En Allemagne et en Suisse, le sexe ne figure pas sur la carte d’identité. Ce qui permet aux personnes qui ne correspondent pas aux stéréotypes attendus de ne pas devoir se justifier dès qu’ils sortent ce document. La Belgique ne pourrait-elle pas étudier cette possibilité ?
Zoé Genot (Ecolo-Groen !) : Madame la ministre, la carte d’identité belge fait état du sexe de son possesseur et pour certains de ceux-ci, cette mention est un véritable défi ou une réelle souffrance, et cela lorsqu’ils ne correspondent pas à l’attente de certains de leurs interlocuteurs vis-à-vis de ce sexe mentionné. Très concrètement, on demande à des personnes qui sont en changement d’identité de genre de vivre en real life, c’est-à-dire de vivre avec le genre souhaité pendant un certain temps. Quand ils vont chercher un recommandé à la poste, qu’on lit ’"monsieur" sur la carte et qu’on voit entrer une dame, les réactions des préposés peuvent être assez fortes. Pour des personnes "intersexe", par exemple des femmes avec un peu de barbe, c’est une réelle souffrance qu’on leur demande sans cesse de se positionner par rapport au genre indiqué sur la carte d’identité.

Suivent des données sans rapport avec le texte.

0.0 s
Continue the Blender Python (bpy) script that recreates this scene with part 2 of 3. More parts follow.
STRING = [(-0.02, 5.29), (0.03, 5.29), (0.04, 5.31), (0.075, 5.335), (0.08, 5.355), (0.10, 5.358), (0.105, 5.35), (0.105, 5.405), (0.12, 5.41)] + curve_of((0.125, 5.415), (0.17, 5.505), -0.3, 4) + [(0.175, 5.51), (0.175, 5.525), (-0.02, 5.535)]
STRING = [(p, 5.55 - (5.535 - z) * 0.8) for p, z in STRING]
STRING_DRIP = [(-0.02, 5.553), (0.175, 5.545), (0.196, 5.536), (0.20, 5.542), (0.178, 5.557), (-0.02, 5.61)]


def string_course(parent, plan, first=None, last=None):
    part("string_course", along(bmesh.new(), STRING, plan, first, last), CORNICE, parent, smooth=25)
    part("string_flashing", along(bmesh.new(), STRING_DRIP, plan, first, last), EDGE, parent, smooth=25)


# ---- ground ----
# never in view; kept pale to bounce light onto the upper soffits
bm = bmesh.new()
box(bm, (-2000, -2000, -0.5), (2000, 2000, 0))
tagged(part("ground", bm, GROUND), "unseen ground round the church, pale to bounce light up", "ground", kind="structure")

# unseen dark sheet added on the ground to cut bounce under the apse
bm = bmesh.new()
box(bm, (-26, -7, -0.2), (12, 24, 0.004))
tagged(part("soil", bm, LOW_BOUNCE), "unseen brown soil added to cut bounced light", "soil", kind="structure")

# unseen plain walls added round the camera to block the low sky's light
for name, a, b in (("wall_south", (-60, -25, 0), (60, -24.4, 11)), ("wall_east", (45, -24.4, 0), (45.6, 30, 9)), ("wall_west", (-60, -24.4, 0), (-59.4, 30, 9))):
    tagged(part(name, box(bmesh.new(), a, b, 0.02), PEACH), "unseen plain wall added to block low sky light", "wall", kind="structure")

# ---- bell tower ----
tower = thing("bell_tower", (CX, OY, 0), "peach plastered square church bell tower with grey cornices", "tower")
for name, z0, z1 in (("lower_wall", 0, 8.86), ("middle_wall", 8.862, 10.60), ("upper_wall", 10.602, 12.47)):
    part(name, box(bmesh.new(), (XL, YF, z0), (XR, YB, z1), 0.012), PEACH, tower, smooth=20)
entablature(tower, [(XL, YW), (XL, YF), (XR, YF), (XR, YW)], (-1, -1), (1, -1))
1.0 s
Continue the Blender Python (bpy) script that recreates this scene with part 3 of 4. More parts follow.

Différents rapports internationaux recommandent qu’on ne fasse pas mention du sexe quand ce n’est pas indispensable. Dans certains cas, c’est utile, pas dans d’autres. J’aurais voulu examiner cette question avec vous. Madame la ministre, tous les pays européens mentionnent-ils de manière visible le sexe de l’individu sur ses documents d’identité ? Pourriez-vous lancer une réflexion sur la possibilité de ne plus faire mentionner de manière visible le sexe sur la carte d’identité ? Par exemple, l’adresse a figuré sur la carte d’identité jusqu’à ce qu’on décide qu’elle figurerait uniquement sur la puce de la carte électronique. C’est un exemple qui montre qu’il y a moyen de réserver certaines informations à la puce et de ne pas forcément les indiquer sur la carte d’identité.

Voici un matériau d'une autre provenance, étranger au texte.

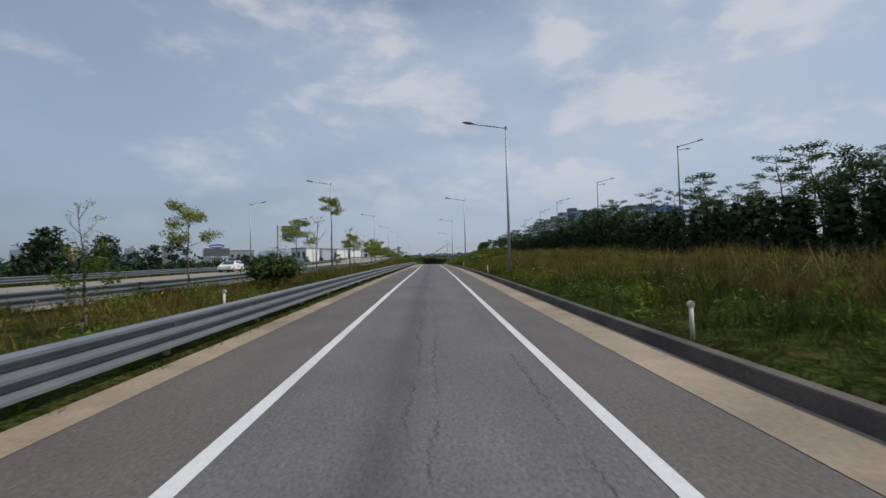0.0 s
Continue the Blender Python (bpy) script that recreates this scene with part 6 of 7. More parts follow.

Annemie Turtelboom, ministre : En application de la loi du 19 juillet 1991 relative au registre de la population et aux documents d’identité et de séjour, la mention du sexe sur la carte est à la fois visible à l’oeil nu et enregistrée sur la puce. Contrairement à l’adresse, le sexe est une donnée d’identité nécessaire à l’identification d’une personne. Dans les autres pays européens hormis la Suisse et l’Allemagne, la mention du sexe figure également de manière visible sur la carte d’identité. C’est notamment le cas dans les pays qui délivrent une carte d’identité munie d’une puce tels que l’Espagne, le Portugal, la Finlande et l’Estonie.
La résolution relative à l’établissement et à l’harmonisation des cartes nationales d’identité adoptée par le Comité des ministres du Conseil de l’Europe prévoit par ailleurs que le sexe du porteur de la carte doit figurer au recto de celle-ci. Il ne m’apparaît dès lors pas indiqué de ne faire mention du sexe que sur la puce du document. Une telle mesure irait à l’encontre de l’objectif poursuivi par la résolution que je viens d’évoquer et qui vise à l’harmonisation des cartes nationales d’identité en usage dans les États membres du Conseil de l’Europe.

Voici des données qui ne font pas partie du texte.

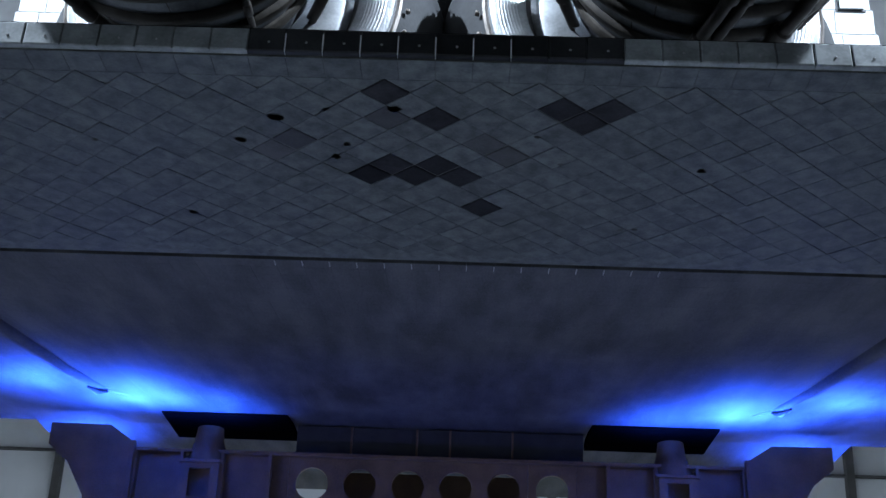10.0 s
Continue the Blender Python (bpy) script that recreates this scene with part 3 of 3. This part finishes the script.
for k in range(-20, 20):
    x = 0.049 + T * (k + 0.5)
    dark = -0.64 < x < 0.75
    share("edge_tile", edge_black if dark else edge_grey, flap, Matrix.Translation((x, 0.030, 4.362)) @ Matrix.Rotation(radians(-5), 4, "X") @ STAND)
    share("row_tile", row_tile, flap, Matrix.Translation((x, 0.030 + T / 2, 4.323)))
    if -0.6 < x < 0.5:
        share("gap_filler", filler, flap, Matrix.Translation((x - T / 2, 0.031, 4.352)) @ STAND)
    m = Matrix.Translation((x + 0.01, -0.001, 4.352)) @ Matrix.Rotation(radians(90), 4, "X")
    if plug is None:
        plug = part("tile_plug", lathe([(0.0, 0.003), (0.005, 0.002), (0.006, 0.0)], 8), M_GREY, flap, "", False, m)
    else:
        share("tile_plug", plug.data, flap, m)
D = T * math.sqrt(2) / 2
NEW = [(-0.226, 0.289), (0.05, 0.481), (0.614, 0.35), (0.705, 0.467), (0.79, 0.35), (-0.287, 1.03), (-0.17, 0.941), (-0.03, 1.013), (0.078, 0.936), (0.16, 1.031), (0.251, 1.397)]
MID = [(0.324, 0.763), (-0.66, 0.759), (-1.66, 1.03), (-0.19, 0.45)]
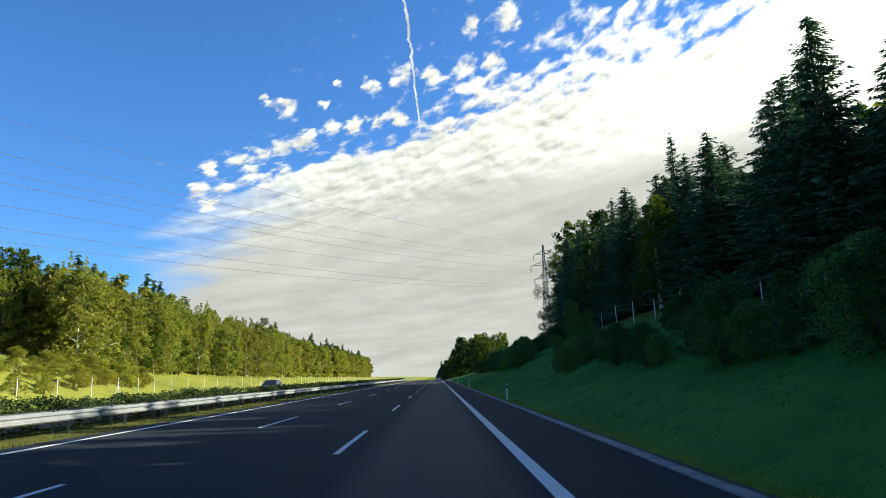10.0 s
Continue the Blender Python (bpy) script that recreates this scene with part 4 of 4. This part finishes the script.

Zoé Genot (Ecolo-Groen !) : L’Institut pour l’égalité des chances entre femmes et hommes vient de se livrer à une recherche intéressante sur cette question des difficultés que rencontrent les transgenres. Je voudrais vous encourager à la lire et à réfléchir à ces difficultés. Si des pays comme la Suisse et l’Allemagne ne font pas mention du sexe, c’est peut-être que ce n’est pas absolument indispensable. J’aimerais donc qu’on se penche sur cette question et éventuellement en discuter avec d’autres pays européens. Cela ne fait pas longtemps que des pays s’intéressent à la réalité des personnes transgenres mais ils y sont de plus en plus sensibles. Je serais heureuse que nous fassions partie des pionniers dans cette réflexion.